═══ Data extract ═══

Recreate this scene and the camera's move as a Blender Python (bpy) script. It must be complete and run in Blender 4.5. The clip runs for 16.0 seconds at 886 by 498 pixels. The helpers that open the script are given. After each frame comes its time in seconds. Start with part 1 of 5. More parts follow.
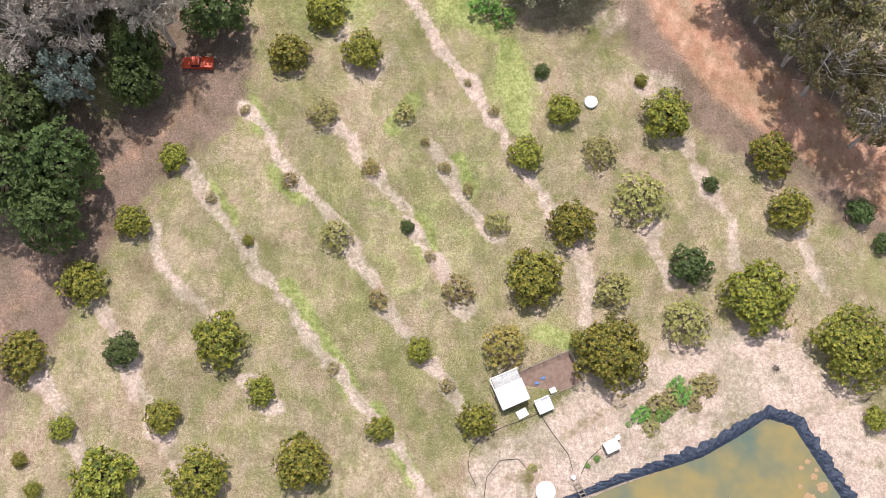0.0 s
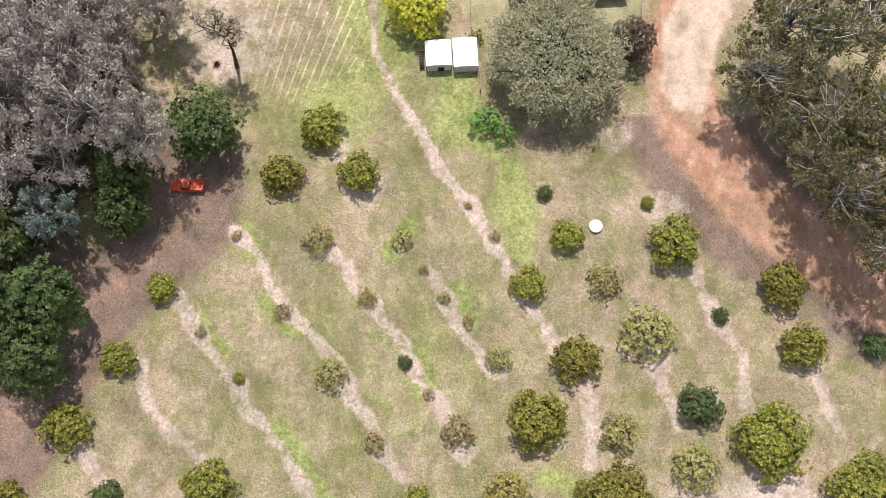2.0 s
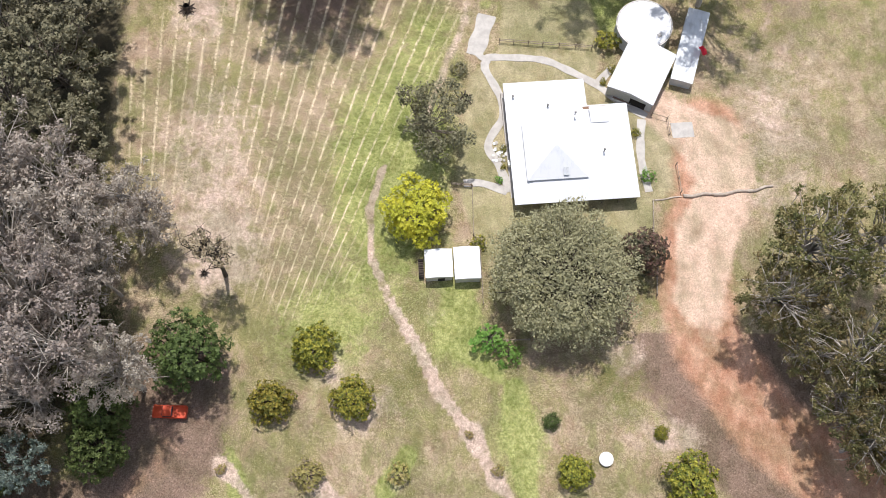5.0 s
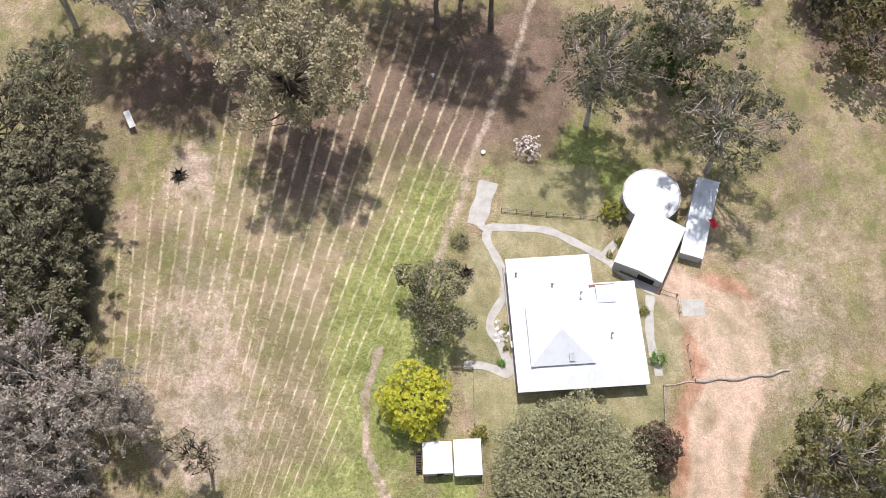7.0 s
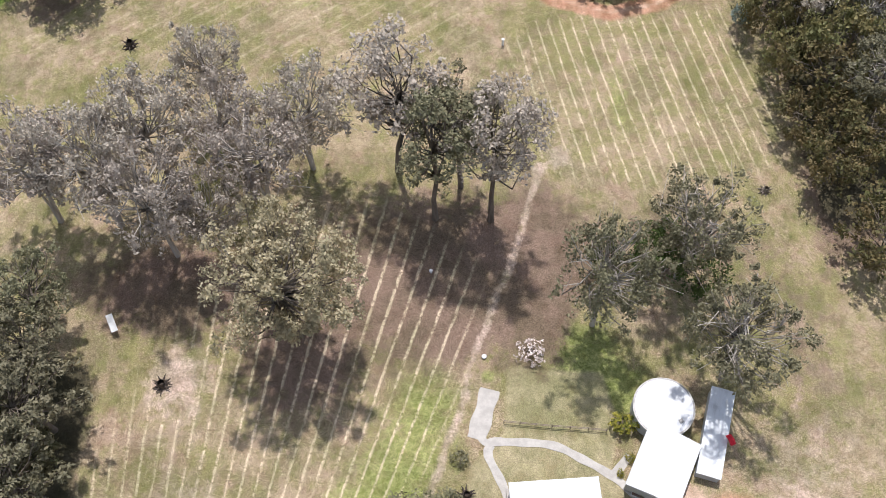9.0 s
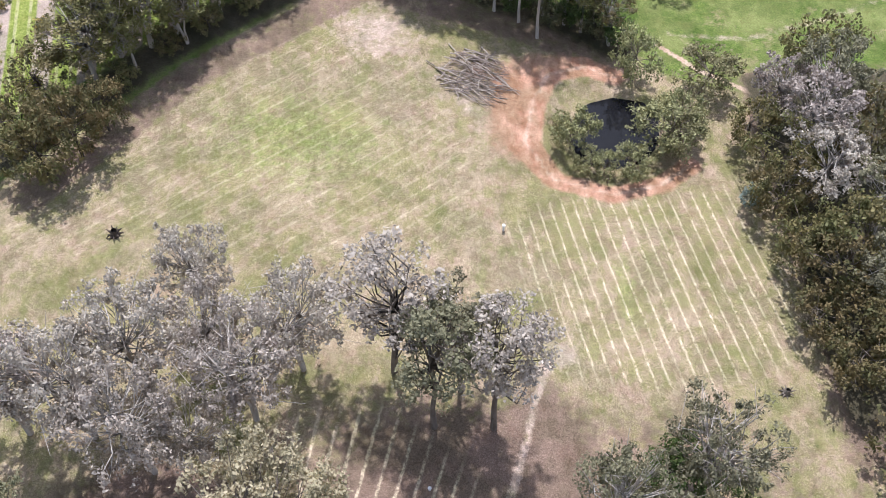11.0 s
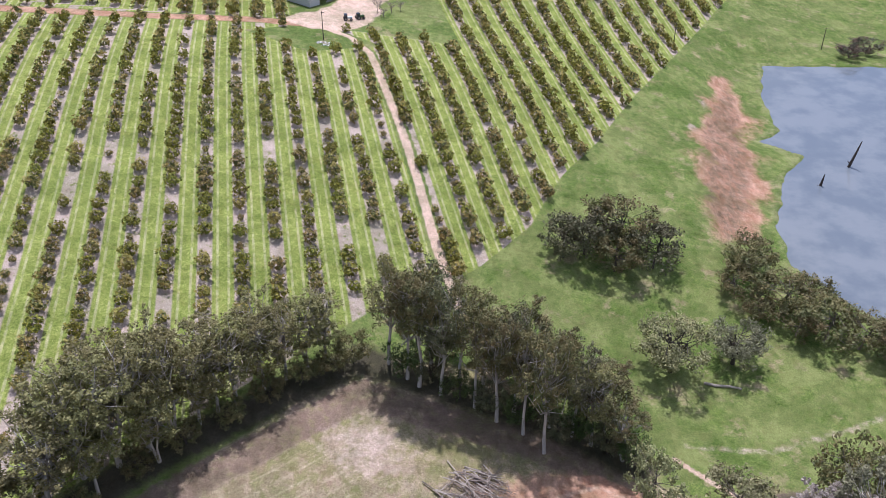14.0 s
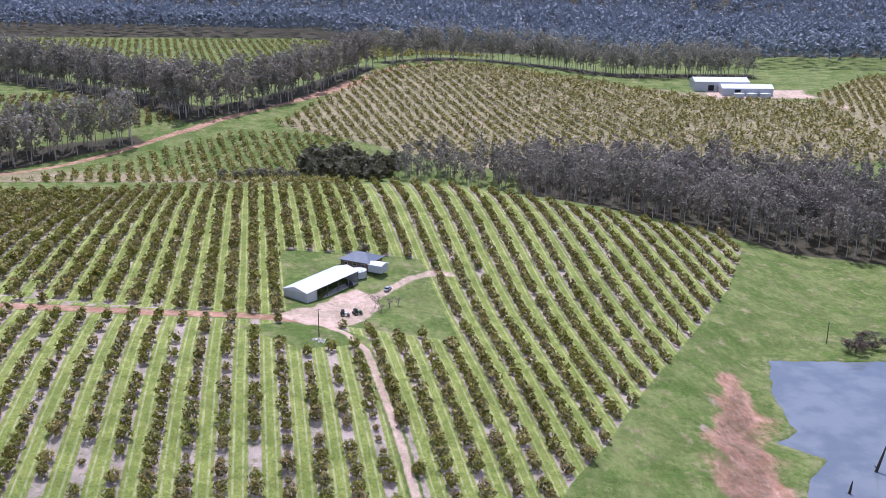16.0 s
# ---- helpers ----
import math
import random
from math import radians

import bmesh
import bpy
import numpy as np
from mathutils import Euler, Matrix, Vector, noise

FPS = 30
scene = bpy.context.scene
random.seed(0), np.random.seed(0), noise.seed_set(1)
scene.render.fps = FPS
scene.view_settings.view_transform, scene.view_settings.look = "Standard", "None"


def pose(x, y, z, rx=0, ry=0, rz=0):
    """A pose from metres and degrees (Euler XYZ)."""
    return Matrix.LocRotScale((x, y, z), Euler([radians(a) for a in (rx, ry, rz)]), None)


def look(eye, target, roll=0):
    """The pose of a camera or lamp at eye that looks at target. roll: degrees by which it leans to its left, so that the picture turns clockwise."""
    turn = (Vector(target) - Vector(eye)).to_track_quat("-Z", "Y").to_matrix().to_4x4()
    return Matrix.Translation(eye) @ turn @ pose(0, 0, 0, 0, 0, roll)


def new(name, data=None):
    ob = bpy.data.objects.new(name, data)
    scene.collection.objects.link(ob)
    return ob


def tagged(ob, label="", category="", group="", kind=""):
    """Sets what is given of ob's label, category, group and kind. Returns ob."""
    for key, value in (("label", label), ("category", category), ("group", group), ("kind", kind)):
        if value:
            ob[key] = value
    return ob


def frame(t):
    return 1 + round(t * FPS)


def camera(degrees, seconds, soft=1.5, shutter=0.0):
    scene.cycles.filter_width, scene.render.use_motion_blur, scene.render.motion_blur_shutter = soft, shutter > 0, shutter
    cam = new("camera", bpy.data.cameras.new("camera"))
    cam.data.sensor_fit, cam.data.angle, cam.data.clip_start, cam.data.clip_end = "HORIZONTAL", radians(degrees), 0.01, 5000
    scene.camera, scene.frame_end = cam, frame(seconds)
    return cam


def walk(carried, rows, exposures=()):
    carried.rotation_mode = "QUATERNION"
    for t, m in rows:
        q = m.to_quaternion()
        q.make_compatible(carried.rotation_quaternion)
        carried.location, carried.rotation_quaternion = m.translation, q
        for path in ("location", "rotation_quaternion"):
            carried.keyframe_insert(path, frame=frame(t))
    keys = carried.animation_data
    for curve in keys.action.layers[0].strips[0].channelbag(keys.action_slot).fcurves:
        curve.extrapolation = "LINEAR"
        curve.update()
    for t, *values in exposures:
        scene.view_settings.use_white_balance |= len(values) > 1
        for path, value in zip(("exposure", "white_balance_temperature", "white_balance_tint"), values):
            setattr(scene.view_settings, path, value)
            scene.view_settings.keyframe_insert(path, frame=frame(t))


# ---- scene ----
cam = camera(51.2, 16.0, soft=0.7)
PATH = [
    (0, (-0.227, -1.707, 120.016), (-0.224, -1.166, 118.09), 0.2),
    (0.5, (-0.223, 2.893, 119.979), (-0.22, 3.433, 118.053), 0.4),
    (1, (-0.221, 7.481, 119.941), (-0.218, 8.03, 118.018), 0.3),
    (1.5, (-0.211, 12.064, 119.888), (-0.206, 12.613, 117.965), 0.4),
    (2, (-0.195, 16.665, 119.807), (-0.19, 17.223, 117.886), 0.4),
    (2.5, (-0.184, 21.223, 119.744), (-0.179, 21.782, 117.824), 0.4),
    (3, (-0.176, 25.759, 119.666), (-0.171, 26.33, 117.75), 0.4),
    (3.5, (-0.173, 30.261, 119.624), (-0.167, 30.84, 117.71), 0.4),
    (3.7, (-0.164, 32.05, 119.615), (-0.159, 32.636, 117.703), 0.3),
    (5.8, (0.034, 50.736, 119.407), (0.035, 51.428, 117.53), 0.5),
    (6, (0.059, 52.537, 119.399), (0.059, 53.24, 117.527), 0.4),
    (6.5, (0.135, 57.074, 119.393), (0.135, 57.803, 117.53), 0.4),
    (7, (0.232, 61.721, 119.351), (0.229, 62.503, 117.51), 0.2),
    (7.5, (0.357, 66.343, 119.341), (0.353, 67.167, 117.518), 0.0),
    (8, (0.502, 70.888, 119.341), (0.496, 71.769, 117.545), -0.1),
    (8.5, (0.615, 75.337, 119.383), (0.607, 76.263, 117.61), -0.3),
    (9, (0.622, 79.846, 119.421), (0.614, 80.822, 117.676), -0.2),
    (9.2, (0.611, 81.634, 119.43), (0.604, 82.631, 117.696), -0.2),
    (11.3, (0.341, 100.332, 119.489), (0.338, 101.541, 117.896), -0.2),
    (11.5, (0.312, 102.075, 119.492), (0.31, 103.308, 117.917), -0.1),
    (12, (0.244, 106.335, 119.516), (0.242, 107.628, 117.991), -0.0),
    (12.5, (0.182, 110.506, 119.531), (0.182, 111.882, 118.08), 0.0),
    (12.9, (0.143, 113.714, 119.558), (0.144, 115.174, 118.192), 0.0),
    (13, (0.144, 114.52, 119.562), (0.145, 116.0, 118.216), 0.1),
    (13.5, (0.209, 118.58, 119.613), (0.21, 120.154, 118.379), 0.1),
    (14, (0.254, 122.579, 119.664), (0.256, 124.241, 118.55), 0.1),
    (14.5, (0.186, 126.468, 119.697), (0.189, 128.208, 118.711), 0.2),
    (15, (0.034, 130.221, 119.701), (0.039, 132.029, 118.848), 0.2),
    (15.5, (-0.132, 133.835, 119.715), (-0.125, 135.702, 118.999), 0.2),
    (16, (-0.322, 137.344, 119.738), (-0.314, 139.259, 119.163), 0.2),
]
walk(cam, [(t, look(eye, target, roll)) for t, eye, target, roll in PATH],
     exposures=((0, 0.20, 6180, 12), (3.5, 0.15, 6250, 11), (7, 0.04, 6250, 12), (9, 0.03, 6150, 12), (11.5, 0.36, 5700, 15), (12.5, 0.08, 5700, 16), (14.5, 0.0, 5500, 20), (16, -0.05, 5280, 25)))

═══

Collect, from the material above, every line containing the word "curve".

    for curve in keys.action.layers[0].strips[0].channelbag(keys.action_slot).fcurves:
        curve.extrapolation = "LINEAR"
        curve.update()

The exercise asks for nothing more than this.